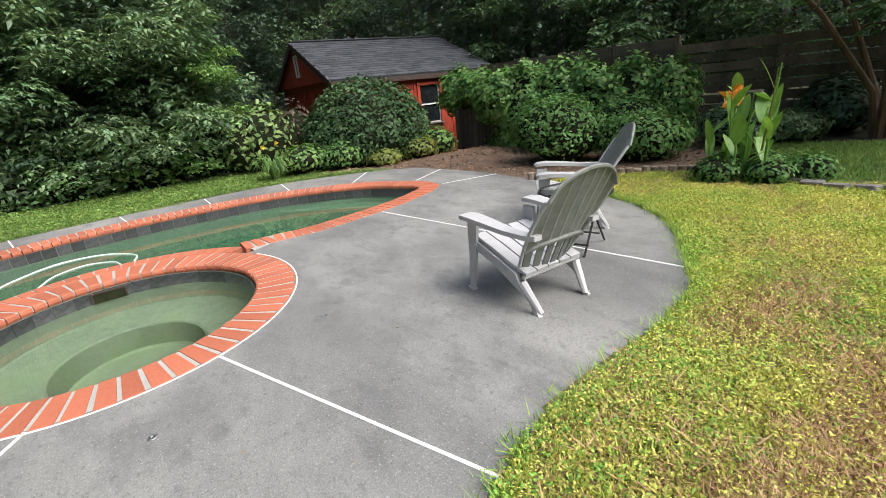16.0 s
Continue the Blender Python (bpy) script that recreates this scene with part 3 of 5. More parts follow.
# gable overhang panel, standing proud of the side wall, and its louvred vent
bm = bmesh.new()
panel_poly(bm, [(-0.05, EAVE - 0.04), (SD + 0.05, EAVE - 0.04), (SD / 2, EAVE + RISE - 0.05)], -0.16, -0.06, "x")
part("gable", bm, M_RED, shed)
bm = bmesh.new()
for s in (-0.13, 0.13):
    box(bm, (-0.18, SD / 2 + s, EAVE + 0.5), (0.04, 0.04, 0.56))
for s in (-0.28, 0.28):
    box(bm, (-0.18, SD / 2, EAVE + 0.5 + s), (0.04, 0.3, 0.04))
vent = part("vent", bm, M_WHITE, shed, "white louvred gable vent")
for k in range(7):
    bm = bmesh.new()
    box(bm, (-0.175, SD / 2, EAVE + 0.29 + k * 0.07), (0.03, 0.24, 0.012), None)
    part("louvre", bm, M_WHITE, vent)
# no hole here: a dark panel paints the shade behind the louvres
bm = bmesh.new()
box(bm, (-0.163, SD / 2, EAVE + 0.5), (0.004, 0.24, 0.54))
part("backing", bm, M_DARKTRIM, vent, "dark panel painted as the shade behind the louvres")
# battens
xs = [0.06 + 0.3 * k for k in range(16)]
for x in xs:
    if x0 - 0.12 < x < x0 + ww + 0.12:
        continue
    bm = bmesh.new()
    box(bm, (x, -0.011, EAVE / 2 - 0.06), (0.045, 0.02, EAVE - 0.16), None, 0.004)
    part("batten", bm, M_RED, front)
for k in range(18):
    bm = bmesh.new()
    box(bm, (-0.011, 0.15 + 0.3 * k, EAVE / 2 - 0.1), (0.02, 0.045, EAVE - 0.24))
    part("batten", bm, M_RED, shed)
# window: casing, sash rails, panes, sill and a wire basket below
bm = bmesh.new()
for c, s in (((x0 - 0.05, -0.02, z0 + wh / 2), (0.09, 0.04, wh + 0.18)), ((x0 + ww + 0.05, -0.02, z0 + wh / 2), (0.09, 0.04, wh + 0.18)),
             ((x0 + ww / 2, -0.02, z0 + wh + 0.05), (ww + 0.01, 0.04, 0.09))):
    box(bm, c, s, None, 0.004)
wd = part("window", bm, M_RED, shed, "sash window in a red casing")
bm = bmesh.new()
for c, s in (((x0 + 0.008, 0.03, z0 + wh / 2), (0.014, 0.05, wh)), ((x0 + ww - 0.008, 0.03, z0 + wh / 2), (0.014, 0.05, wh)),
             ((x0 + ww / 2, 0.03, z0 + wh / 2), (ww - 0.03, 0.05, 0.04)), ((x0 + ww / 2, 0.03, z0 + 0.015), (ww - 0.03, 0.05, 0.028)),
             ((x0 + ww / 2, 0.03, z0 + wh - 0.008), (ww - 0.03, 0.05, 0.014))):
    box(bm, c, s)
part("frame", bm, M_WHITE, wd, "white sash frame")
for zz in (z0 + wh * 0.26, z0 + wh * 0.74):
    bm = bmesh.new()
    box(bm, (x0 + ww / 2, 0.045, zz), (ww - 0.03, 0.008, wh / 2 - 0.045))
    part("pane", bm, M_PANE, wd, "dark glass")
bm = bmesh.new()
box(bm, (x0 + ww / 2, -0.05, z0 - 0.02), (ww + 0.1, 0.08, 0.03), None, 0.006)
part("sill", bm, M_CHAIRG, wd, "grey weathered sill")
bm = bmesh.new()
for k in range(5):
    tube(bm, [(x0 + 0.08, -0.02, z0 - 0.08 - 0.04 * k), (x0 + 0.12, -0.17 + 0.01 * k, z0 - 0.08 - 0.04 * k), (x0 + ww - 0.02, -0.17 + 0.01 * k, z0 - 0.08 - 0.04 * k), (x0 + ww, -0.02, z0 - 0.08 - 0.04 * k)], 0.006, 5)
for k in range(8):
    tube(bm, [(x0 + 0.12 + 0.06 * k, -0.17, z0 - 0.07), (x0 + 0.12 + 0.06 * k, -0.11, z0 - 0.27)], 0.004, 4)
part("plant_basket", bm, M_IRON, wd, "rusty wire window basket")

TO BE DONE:
Copy out the listing exactly as it stands, but not the pictures.

EXERCISE RESULT:
16.0 s
Continue the Blender Python (bpy) script that recreates this scene with part 3 of 5. More parts follow.
# gable overhang panel, standing proud of the side wall, and its louvred vent
bm = bmesh.new()
panel_poly(bm, [(-0.05, EAVE - 0.04), (SD + 0.05, EAVE - 0.04), (SD / 2, EAVE + RISE - 0.05)], -0.16, -0.06, "x")
part("gable", bm, M_RED, shed)
bm = bmesh.new()
for s in (-0.13, 0.13):
    box(bm, (-0.18, SD / 2 + s, EAVE + 0.5), (0.04, 0.04, 0.56))
for s in (-0.28, 0.28):
    box(bm, (-0.18, SD / 2, EAVE + 0.5 + s), (0.04, 0.3, 0.04))
vent = part("vent", bm, M_WHITE, shed, "white louvred gable vent")
for k in range(7):
    bm = bmesh.new()
    box(bm, (-0.175, SD / 2, EAVE + 0.29 + k * 0.07), (0.03, 0.24, 0.012), None)
    part("louvre", bm, M_WHITE, vent)
# no hole here: a dark panel paints the shade behind the louvres
bm = bmesh.new()
box(bm, (-0.163, SD / 2, EAVE + 0.5), (0.004, 0.24, 0.54))
part("backing", bm, M_DARKTRIM, vent, "dark panel painted as the shade behind the louvres")
# battens
xs = [0.06 + 0.3 * k for k in range(16)]
for x in xs:
    if x0 - 0.12 < x < x0 + ww + 0.12:
        continue
    bm = bmesh.new()
    box(bm, (x, -0.011, EAVE / 2 - 0.06), (0.045, 0.02, EAVE - 0.16), None, 0.004)
    part("batten", bm, M_RED, front)
for k in range(18):
    bm = bmesh.new()
    box(bm, (-0.011, 0.15 + 0.3 * k, EAVE / 2 - 0.1), (0.02, 0.045, EAVE - 0.24))
    part("batten", bm, M_RED, shed)
# window: casing, sash rails, panes, sill and a wire basket below
bm = bmesh.new()
for c, s in (((x0 - 0.05, -0.02, z0 + wh / 2), (0.09, 0.04, wh + 0.18)), ((x0 + ww + 0.05, -0.02, z0 + wh / 2), (0.09, 0.04, wh + 0.18)),
             ((x0 + ww / 2, -0.02, z0 + wh + 0.05), (ww + 0.01, 0.04, 0.09))):
    box(bm, c, s, None, 0.004)
wd = part("window", bm, M_RED, shed, "sash window in a red casing")
bm = bmesh.new()
for c, s in (((x0 + 0.008, 0.03, z0 + wh / 2), (0.014, 0.05, wh)), ((x0 + ww - 0.008, 0.03, z0 + wh / 2), (0.014, 0.05, wh)),
             ((x0 + ww / 2, 0.03, z0 + wh / 2), (ww - 0.03, 0.05, 0.04)), ((x0 + ww / 2, 0.03, z0 + 0.015), (ww - 0.03, 0.05, 0.028)),
             ((x0 + ww / 2, 0.03, z0 + wh - 0.008), (ww - 0.03, 0.05, 0.014))):
    box(bm, c, s)
part("frame", bm, M_WHITE, wd, "white sash frame")
for zz in (z0 + wh * 0.26, z0 + wh * 0.74):
    bm = bmesh.new()
    box(bm, (x0 + ww / 2, 0.045, zz), (ww - 0.03, 0.008, wh / 2 - 0.045))
    part("pane", bm, M_PANE, wd, "dark glass")
bm = bmesh.new()
box(bm, (x0 + ww / 2, -0.05, z0 - 0.02), (ww + 0.1, 0.08, 0.03), None, 0.006)
part("sill", bm, M_CHAIRG, wd, "grey weathered sill")
bm = bmesh.new()
for k in range(5):
    tube(bm, [(x0 + 0.08, -0.02, z0 - 0.08 - 0.04 * k), (x0 + 0.12, -0.17 + 0.01 * k, z0 - 0.08 - 0.04 * k), (x0 + ww - 0.02, -0.17 + 0.01 * k, z0 - 0.08 - 0.04 * k), (x0 + ww, -0.02, z0 - 0.08 - 0.04 * k)], 0.006, 5)
for k in range(8):
    tube(bm, [(x0 + 0.12 + 0.06 * k, -0.17, z0 - 0.07), (x0 + 0.12 + 0.06 * k, -0.11, z0 - 0.27)], 0.004, 4)
part("plant_basket", bm, M_IRON, wd, "rusty wire window basket")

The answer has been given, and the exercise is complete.